• Goal: Copy out, from the entries below, each line holding the string "this".

• Source data:
——————————
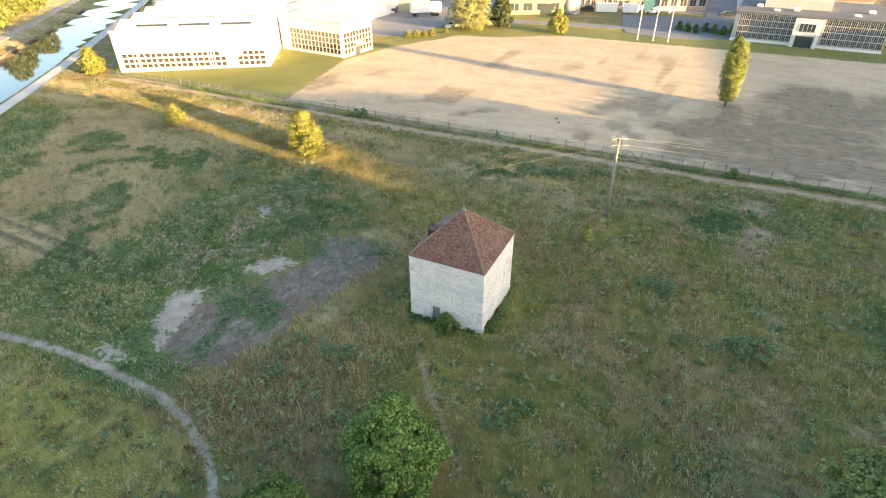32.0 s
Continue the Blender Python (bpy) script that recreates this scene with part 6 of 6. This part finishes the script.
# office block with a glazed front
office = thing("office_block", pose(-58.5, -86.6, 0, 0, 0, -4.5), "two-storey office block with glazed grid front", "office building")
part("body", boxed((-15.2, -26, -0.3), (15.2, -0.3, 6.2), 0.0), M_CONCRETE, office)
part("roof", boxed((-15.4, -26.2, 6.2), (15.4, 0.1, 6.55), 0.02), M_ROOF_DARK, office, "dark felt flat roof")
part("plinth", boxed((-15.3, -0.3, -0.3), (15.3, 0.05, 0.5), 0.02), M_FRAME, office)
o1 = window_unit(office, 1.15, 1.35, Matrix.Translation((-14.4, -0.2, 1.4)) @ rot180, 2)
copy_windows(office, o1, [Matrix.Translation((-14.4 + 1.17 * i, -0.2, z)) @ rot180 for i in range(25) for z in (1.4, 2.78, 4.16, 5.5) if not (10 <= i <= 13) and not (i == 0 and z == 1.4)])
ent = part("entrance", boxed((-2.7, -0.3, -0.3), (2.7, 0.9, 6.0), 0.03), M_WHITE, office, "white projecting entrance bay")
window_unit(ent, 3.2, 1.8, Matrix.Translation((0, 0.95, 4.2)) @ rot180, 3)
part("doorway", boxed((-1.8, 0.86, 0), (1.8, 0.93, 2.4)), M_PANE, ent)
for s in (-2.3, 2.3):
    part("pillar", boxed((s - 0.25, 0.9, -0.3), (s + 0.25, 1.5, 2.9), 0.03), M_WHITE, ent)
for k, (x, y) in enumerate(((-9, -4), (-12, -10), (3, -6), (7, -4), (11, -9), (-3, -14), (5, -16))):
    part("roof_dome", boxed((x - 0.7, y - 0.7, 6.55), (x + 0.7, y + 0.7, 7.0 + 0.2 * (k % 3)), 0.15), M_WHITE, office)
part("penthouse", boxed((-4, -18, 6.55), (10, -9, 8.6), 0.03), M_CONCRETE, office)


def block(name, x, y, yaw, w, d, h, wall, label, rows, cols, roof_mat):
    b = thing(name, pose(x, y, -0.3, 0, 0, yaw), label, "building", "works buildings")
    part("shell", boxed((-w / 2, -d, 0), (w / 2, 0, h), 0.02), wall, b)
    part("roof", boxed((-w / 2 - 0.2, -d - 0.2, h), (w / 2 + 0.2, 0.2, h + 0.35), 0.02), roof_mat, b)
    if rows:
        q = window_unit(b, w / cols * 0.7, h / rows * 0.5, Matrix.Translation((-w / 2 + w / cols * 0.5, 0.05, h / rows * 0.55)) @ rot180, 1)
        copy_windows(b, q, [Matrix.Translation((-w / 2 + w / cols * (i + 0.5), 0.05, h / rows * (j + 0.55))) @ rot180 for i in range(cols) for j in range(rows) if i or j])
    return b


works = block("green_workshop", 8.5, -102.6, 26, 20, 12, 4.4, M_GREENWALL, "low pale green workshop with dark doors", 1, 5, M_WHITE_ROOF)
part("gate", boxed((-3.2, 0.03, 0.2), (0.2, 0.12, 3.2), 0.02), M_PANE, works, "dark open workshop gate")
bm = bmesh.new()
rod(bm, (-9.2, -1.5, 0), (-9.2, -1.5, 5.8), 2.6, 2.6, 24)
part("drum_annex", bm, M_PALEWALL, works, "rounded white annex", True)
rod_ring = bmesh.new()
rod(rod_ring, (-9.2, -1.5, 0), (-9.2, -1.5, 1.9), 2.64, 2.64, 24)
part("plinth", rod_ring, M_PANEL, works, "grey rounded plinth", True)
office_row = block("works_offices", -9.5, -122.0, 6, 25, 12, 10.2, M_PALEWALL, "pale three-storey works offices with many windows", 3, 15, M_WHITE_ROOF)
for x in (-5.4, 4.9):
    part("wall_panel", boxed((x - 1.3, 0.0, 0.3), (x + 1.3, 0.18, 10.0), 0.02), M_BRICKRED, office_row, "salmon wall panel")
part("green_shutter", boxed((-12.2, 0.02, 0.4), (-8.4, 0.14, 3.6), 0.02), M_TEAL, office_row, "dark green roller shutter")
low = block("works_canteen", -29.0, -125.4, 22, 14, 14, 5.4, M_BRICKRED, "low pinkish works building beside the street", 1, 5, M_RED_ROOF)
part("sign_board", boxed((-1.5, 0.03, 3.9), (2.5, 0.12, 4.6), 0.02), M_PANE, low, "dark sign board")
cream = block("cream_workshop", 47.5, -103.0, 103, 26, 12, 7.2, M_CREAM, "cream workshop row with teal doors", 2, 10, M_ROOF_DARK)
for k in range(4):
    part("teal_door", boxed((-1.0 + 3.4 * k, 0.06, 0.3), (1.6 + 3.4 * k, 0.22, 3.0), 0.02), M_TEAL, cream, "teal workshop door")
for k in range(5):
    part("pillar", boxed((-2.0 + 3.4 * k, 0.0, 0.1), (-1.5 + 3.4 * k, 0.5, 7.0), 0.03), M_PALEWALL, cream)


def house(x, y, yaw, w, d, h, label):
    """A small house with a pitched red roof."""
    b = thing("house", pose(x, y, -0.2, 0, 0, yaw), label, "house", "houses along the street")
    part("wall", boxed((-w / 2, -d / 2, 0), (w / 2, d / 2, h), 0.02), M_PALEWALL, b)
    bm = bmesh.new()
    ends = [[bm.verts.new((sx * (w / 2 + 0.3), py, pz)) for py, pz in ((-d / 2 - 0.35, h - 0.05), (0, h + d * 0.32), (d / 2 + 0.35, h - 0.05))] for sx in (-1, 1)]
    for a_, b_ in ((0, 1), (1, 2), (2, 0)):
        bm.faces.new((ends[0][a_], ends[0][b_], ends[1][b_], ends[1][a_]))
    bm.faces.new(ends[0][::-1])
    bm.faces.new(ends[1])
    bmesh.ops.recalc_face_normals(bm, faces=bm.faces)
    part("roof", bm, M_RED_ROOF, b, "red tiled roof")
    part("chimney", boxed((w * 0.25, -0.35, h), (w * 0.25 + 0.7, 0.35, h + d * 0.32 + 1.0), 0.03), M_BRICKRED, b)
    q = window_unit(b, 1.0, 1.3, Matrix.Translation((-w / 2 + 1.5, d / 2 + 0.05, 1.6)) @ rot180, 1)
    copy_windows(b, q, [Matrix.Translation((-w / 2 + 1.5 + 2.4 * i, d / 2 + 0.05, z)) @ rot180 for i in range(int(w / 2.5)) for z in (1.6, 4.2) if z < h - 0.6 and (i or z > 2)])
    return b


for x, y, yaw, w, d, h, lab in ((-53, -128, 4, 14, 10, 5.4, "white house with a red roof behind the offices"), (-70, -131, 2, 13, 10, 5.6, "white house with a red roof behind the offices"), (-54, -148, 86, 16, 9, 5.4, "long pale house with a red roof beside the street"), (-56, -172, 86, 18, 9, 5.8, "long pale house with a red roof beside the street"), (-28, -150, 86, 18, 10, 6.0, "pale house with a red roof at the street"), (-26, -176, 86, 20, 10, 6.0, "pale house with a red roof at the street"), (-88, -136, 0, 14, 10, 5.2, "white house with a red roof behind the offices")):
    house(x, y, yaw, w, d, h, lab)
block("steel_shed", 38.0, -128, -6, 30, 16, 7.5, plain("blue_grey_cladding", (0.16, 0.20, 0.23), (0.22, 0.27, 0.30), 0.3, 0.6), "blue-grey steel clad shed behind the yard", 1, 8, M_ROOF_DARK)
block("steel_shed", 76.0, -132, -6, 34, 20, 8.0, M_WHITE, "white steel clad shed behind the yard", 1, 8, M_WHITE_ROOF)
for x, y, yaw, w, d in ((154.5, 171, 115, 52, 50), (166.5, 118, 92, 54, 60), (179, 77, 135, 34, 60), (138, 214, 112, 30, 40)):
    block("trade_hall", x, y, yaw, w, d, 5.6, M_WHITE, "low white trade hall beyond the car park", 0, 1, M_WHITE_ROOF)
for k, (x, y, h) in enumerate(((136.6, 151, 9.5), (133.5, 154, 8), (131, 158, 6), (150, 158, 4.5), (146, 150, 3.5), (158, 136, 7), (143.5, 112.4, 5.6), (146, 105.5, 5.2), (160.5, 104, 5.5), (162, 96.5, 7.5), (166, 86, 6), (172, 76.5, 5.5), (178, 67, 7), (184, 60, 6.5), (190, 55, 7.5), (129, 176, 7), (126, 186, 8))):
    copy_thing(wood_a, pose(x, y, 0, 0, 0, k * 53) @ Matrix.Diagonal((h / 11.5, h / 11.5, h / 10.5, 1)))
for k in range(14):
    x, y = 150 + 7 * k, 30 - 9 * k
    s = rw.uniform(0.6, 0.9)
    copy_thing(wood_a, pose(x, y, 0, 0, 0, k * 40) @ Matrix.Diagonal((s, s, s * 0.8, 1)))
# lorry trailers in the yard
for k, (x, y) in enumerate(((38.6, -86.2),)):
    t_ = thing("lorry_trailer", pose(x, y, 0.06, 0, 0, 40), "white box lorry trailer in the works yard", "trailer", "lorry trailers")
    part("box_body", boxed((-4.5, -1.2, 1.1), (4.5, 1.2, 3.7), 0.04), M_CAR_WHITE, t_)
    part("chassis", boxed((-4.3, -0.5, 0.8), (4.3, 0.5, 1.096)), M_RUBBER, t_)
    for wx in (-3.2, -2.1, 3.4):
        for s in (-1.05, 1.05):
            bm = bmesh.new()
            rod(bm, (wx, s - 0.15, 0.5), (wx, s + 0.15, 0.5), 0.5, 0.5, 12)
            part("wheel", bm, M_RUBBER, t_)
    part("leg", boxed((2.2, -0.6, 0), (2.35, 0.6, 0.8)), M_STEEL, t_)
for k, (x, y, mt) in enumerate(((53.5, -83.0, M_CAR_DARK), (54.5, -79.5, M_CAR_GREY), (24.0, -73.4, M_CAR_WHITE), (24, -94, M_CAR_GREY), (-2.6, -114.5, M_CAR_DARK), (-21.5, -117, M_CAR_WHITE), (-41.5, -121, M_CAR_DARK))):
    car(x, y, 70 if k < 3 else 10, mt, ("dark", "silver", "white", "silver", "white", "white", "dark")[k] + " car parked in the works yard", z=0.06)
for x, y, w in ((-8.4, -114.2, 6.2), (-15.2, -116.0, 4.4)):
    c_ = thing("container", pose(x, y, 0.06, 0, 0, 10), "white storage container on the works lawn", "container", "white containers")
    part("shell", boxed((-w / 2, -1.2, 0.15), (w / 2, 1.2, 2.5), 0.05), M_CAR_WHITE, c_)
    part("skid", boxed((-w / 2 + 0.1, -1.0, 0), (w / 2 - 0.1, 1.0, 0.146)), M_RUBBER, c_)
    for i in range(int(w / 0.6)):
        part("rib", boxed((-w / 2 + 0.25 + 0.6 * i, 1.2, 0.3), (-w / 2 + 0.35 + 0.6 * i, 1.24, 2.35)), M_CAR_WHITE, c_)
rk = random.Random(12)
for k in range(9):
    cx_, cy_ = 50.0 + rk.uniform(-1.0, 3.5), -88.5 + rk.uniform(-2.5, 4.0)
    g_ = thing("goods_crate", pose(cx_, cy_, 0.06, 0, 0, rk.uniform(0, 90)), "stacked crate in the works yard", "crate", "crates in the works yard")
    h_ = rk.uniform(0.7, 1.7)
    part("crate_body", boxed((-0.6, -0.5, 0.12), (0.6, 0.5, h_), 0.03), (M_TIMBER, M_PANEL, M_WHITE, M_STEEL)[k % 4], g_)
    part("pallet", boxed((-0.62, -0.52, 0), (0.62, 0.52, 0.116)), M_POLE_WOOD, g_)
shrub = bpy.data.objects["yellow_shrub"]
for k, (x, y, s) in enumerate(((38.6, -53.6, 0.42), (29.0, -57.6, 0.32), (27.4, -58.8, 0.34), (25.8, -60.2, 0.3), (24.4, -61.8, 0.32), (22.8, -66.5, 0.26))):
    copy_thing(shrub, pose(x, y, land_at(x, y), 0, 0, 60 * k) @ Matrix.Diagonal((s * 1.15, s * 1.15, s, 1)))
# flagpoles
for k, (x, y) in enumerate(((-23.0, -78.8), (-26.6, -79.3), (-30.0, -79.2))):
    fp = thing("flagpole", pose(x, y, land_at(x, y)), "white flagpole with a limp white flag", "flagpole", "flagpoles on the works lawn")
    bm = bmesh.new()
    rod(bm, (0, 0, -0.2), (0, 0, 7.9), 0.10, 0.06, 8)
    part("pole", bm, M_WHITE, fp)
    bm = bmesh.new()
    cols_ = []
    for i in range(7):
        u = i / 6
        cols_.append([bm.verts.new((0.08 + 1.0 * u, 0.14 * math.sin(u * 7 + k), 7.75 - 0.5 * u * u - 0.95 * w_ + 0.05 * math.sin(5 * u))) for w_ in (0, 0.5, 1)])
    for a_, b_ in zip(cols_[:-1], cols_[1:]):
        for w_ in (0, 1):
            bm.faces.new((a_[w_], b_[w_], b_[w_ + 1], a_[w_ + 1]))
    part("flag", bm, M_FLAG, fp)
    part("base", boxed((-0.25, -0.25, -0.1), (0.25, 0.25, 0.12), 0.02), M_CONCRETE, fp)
——————————
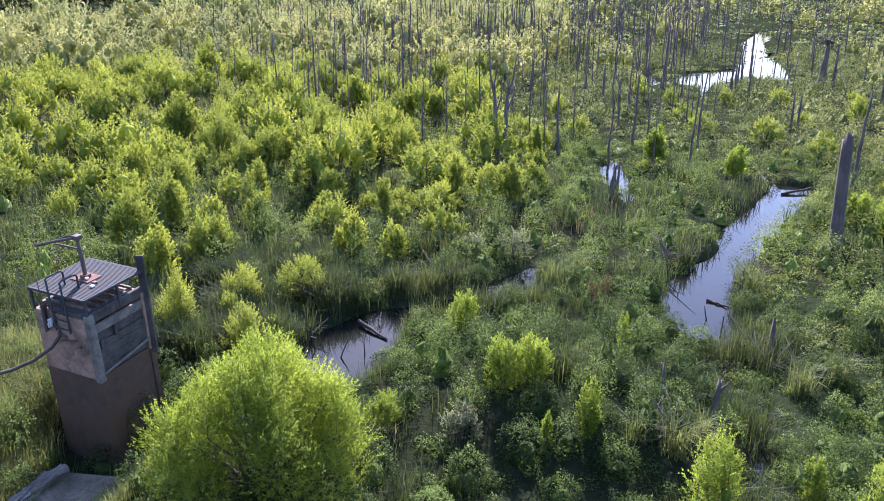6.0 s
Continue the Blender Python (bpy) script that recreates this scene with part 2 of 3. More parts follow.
——————————
• Response:
Continue the Blender Python (bpy) script that recreates this scene with part 6 of 6. This part finishes the script.
Continue the Blender Python (bpy) script that recreates this scene with part 2 of 3. More parts follow.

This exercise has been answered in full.